The forum post that precedes this forum post boils down to nothing more (or less) than "Democrat Bad." It's barely above the sophistication of an average 6th grader, if it deserves even that much credit. The story of Frank Murphy—remembered as a liberal, and a Democrat—is already enough to reveal the forum post that precedes this one as a banal, shallow-minded canard that no thinking person would ever think of creating. Fittingly, it ends with a childish screed about "Leftists" that's as stupid as everything else about it.

To paraphrase Chris Christie, "Anyone who is unwilling to say that the forum post that precedes this forum post is unfit, is unfit themselves."

"We now return you to your regular programming."

[This message has been edited by rinselberg (edited 01-18-2024).]

82-T/A [At Work] JAN 18, 08:03 AM

quote
Originally posted by BingB:

Not even close to true

By 1990 almost half of the former slave states (6 of 13) had Republican Governors.

By 1995 a majority of the former slave states (8 of 13) had a Republican Governor.




Again, you are misrepresenting facts.

What I might do... is screen shot the List of governors (with the color) from all the states, and put it in a large infographic, and then label the decade, so you can see that it says exactly what I'm saying. As I keep pressing you on this, you continue to come further and further into my favor... now you're saying "half" of the former slave states had a Republican governor by 1990... and then you say by 1995, a majority of the former slave states had a Republican governor. Good.. so you're starting to see that this transition occured much later than "right after the civil rights act" as Democrats portray.

Even for those states where you say half of them had a Republican governor. For almost all of those, they were replaced with a Democrat governor again... and you see that it was a slow transition. SOLID wall of blue Governors, then a sprinkling of red in the 90s as it begins to turn from the mid 1990s through the mid 2000s. Once again, I encourage everyone to go to these links and look at each one of those states. You'll see that the states remained solid Democrat for decades after the civil rights act was passed.
rinselberg JAN 18, 09:03 AM

quote
Originally posted by 82-T/A [At Work]:

Again, you [BingB] are misrepresenting facts.

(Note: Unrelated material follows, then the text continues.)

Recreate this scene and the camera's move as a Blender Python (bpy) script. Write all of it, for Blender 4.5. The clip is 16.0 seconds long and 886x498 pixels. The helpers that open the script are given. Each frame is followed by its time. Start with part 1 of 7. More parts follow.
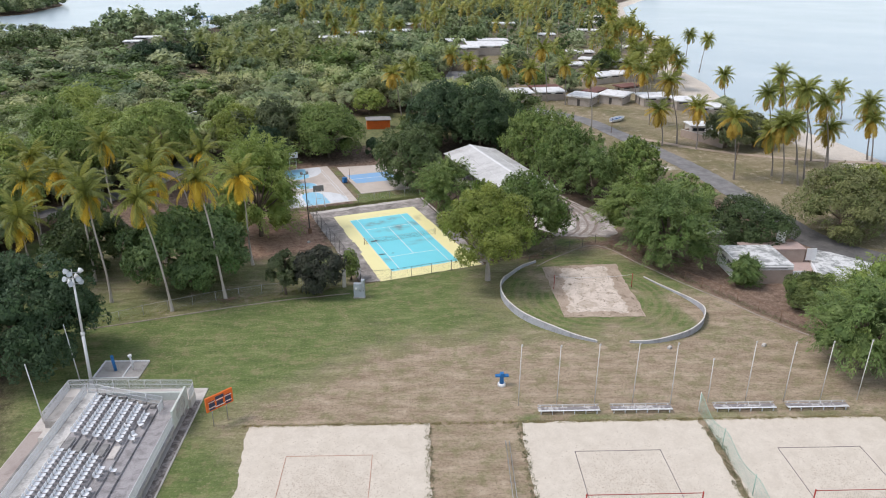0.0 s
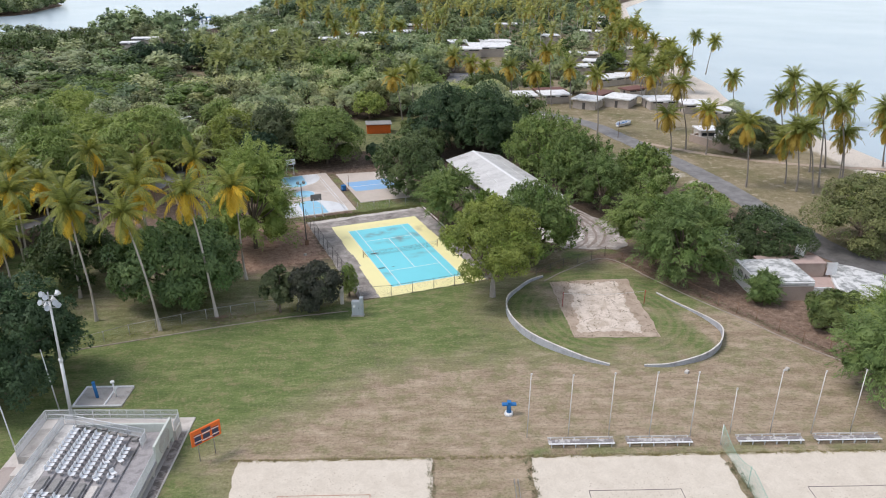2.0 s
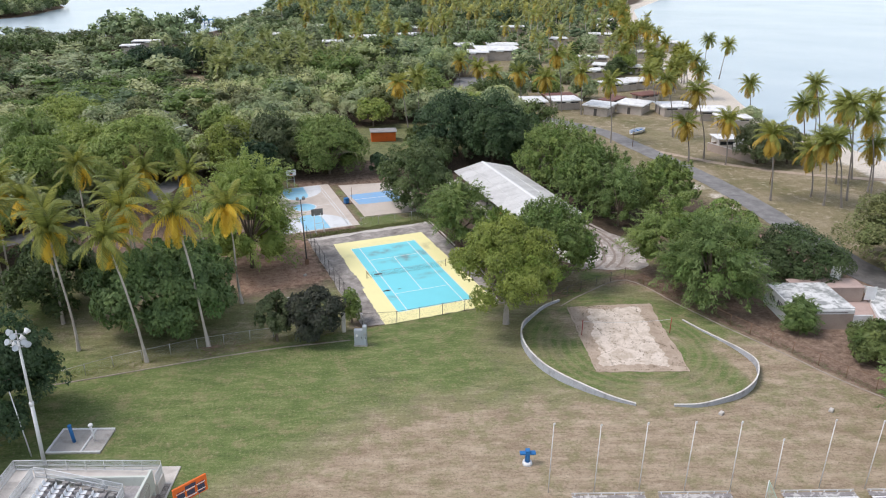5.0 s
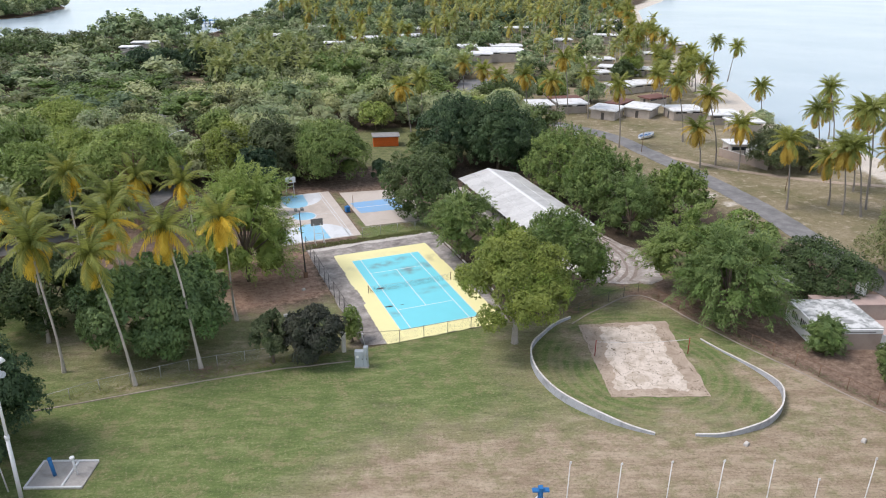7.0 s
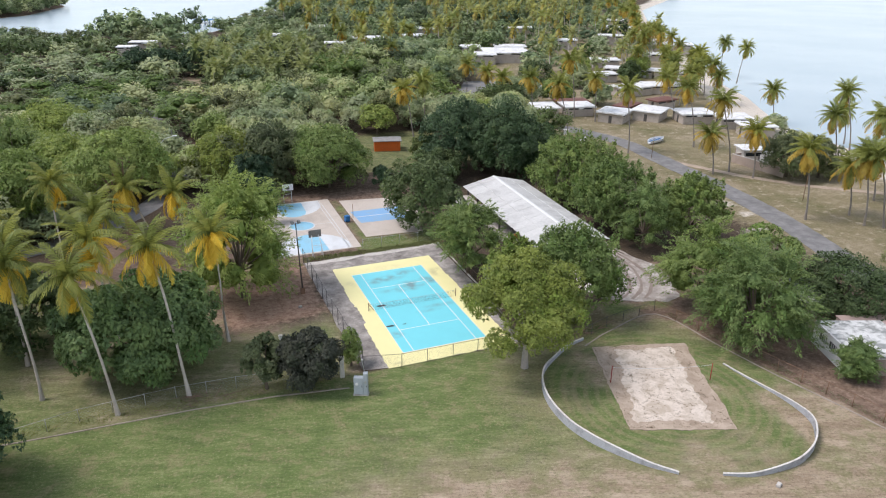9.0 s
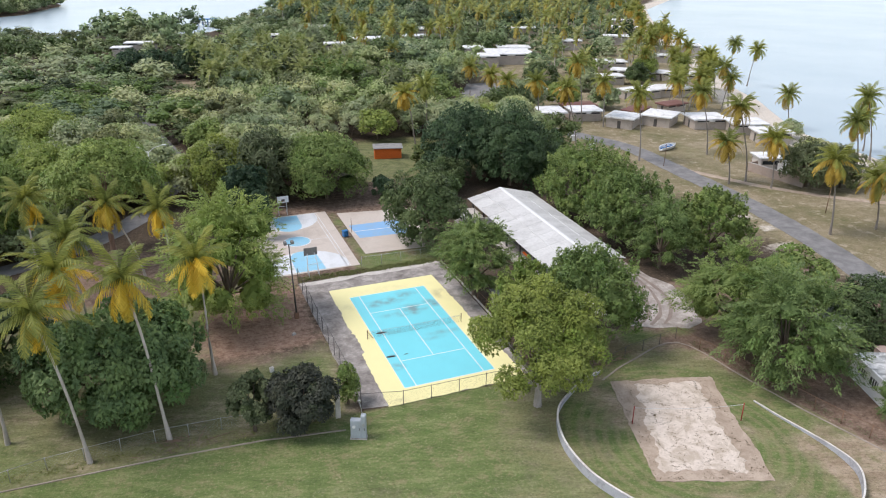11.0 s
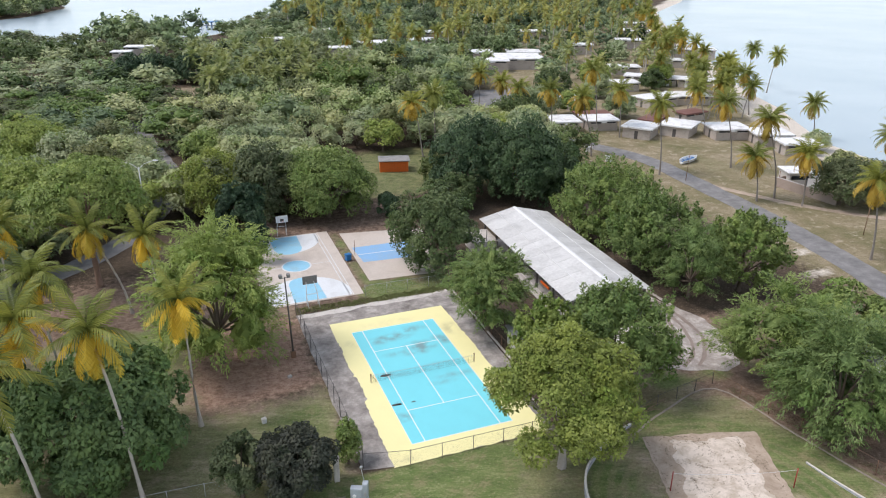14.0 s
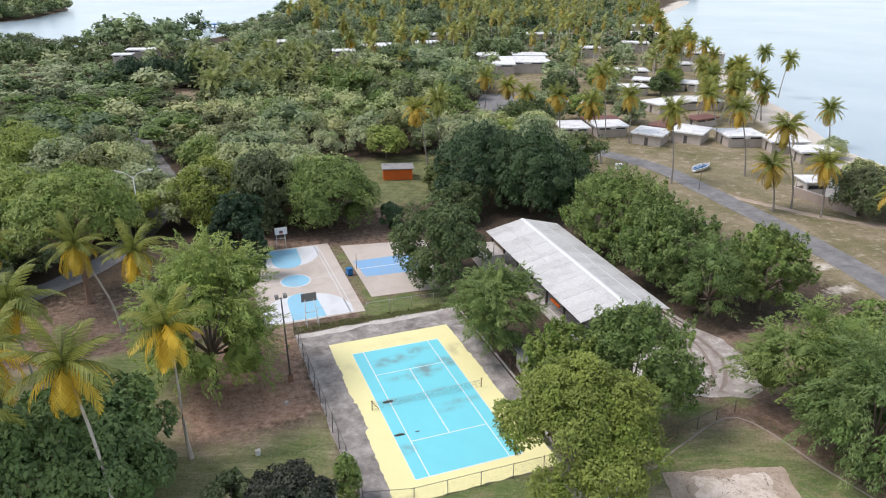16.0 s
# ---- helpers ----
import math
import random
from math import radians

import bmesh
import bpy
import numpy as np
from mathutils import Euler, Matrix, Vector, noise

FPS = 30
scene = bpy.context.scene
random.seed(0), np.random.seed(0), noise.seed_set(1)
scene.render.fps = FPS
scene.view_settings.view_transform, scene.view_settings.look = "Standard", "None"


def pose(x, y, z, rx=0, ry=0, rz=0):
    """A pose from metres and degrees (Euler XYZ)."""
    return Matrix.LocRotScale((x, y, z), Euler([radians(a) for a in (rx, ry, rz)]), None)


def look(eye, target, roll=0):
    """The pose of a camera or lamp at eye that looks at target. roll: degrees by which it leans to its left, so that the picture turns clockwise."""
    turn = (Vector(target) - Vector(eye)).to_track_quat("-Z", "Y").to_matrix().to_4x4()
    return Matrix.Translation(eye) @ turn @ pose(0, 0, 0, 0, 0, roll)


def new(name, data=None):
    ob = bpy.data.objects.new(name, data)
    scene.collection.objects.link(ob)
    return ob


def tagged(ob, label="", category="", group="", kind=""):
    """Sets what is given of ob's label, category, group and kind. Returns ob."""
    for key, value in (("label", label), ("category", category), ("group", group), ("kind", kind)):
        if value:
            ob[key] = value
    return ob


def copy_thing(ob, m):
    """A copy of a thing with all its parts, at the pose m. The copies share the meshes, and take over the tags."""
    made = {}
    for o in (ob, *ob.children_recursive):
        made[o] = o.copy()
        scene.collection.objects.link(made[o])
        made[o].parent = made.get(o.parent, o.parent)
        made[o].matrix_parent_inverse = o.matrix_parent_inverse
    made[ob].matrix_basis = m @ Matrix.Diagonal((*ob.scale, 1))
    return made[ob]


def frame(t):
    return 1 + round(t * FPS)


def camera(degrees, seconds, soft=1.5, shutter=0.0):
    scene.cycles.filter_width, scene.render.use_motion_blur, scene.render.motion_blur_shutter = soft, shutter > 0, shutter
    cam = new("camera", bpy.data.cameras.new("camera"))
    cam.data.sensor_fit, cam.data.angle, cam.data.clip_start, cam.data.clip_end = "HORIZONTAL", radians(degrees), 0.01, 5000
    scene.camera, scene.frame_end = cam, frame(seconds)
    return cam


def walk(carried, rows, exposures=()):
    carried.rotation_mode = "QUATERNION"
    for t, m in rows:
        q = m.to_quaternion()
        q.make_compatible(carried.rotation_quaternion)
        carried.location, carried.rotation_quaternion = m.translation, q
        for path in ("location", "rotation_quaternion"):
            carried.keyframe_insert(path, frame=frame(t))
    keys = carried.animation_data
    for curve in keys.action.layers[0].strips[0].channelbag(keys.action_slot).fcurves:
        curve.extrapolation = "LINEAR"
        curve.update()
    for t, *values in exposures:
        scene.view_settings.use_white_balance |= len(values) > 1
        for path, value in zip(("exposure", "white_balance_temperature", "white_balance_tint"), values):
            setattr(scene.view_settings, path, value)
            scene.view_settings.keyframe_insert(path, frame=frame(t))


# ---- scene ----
cam = camera(63.7, 16.0, 1.1)
PATH = [
    (0, (-36.133, -105.751, 44.759), (-35.425, -104.046, 43.99), 0.2),
    (0.5, (-35.771, -104.79, 44.722), (-35.062, -103.084, 43.954), 0.2),
    (1, (-35.272, -103.5, 44.728), (-34.565, -101.794, 43.96), 0.2),
    (1.5, (-34.742, -102.019, 44.72), (-34.036, -100.313, 43.953), 0.1),
    (2, (-34.242, -100.583, 44.715), (-33.537, -98.877, 43.946), 0.2),
    (2.5, (-33.864, -99.174, 44.679), (-33.16, -97.468, 43.91), 0.2),
    (3, (-33.474, -97.904, 44.668), (-32.77, -96.196, 43.9), 0.2),
    (3.5, (-33.106, -96.743, 44.65), (-32.404, -95.034, 43.884), 0.2),
    (4, (-32.751, -95.55, 44.645), (-32.051, -93.84, 43.879), 0.2),
    (6.5, (-30.898, -89.605, 44.555), (-30.207, -87.891, 43.79), 0.2),
    (7, (-30.505, -88.358, 44.549), (-29.815, -86.644, 43.784), 0.2),
    (7.5, (-30.094, -87.078, 44.48), (-29.405, -85.363, 43.715), 0.3),
    (8, (-29.678, -85.728, 44.506), (-28.991, -84.013, 43.74), 0.2),
    (8.5, (-29.185, -84.269, 44.499), (-28.5, -82.554, 43.732), 0.2),
    (9, (-28.743, -82.591, 44.422), (-28.056, -80.877, 43.655), 0.3),
    (11.5, (-25.787, -73.572, 44.572), (-25.103, -71.858, 43.801), 0.3),
    (12, (-25.272, -71.938, 44.643), (-24.589, -70.224, 43.872), 0.3),
    (12.5, (-24.815, -70.398, 44.706), (-24.135, -68.683, 43.934), 0.4),
    (13, (-24.417, -69.005, 44.765), (-23.74, -67.289, 43.993), 0.4),
    (13.5, (-24.017, -67.712, 44.786), (-23.343, -65.993, 44.016), 0.4),
    (14, (-23.58, -66.445, 44.738), (-22.91, -64.724, 43.97), 0.3),
    (14.5, (-23.157, -65.303, 44.755), (-22.491, -63.581, 43.988), 0.3),
    (15, (-22.747, -64.111, 44.773), (-22.084, -62.387, 44.005), 0.3),
    (15.5, (-22.418, -62.972, 44.751), (-21.756, -61.247, 43.985), 0.3),
    (16, (-21.981, -61.79, 44.738), (-21.321, -60.063, 43.974), 0.3),
]
walk(cam, [(t, look(eye, target, roll)) for t, eye, target, roll in PATH], exposures=[(0, 0.52), (3, 0.59), (7, 0.67), (16, 0.67)])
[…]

What I might do... is screen shot the List of governors (with the color) from all the states, and put it in a large infographic, and then label the decade, so you can see that it says exactly what I'm saying. As I keep pressing you on this, you continue to come further and further into my favor... now you're saying "half" of the former slave states had a Republican governor by 1990... and then you say by 1995, a majority of the former slave states had a Republican governor. Good.. so you're starting to see that this transition occured much later than "right after the civil rights act" as Democrats portray.

Even for those states where you say half of them had a Republican governor. For almost all of those, they were replaced with a Democrat governor again... and you see that it was a slow transition. SOLID wall of blue Governors, then a sprinkling of red in the 90s as it begins to turn from the mid 1990s through the mid 2000s. Once again, I encourage everyone to go to these links and look at each one of those states. You'll see that the states remained solid Democrat for decades after the civil rights act was passed.


Round and round and round this goes, but why does anyone think it's worth this much discussion?

This narrative from 82-T/A, about the South finishing its transition from Democrat to Republican or "blue to red," has reached its equilibrium in an almost entirely Republican or "red" South by—in 82-T/A's own words—"the mid 2000s." So... by 2005? That's almost 20 years ago. I don't think politics has that long of a "shelf life."

I think this is much ado about little, if not literally nothing.

[This message has been edited by rinselberg (edited 01-18-2024).]

williegoat JAN 18, 11:52 AM
It's like watching Chinese Checkers in heavy seas.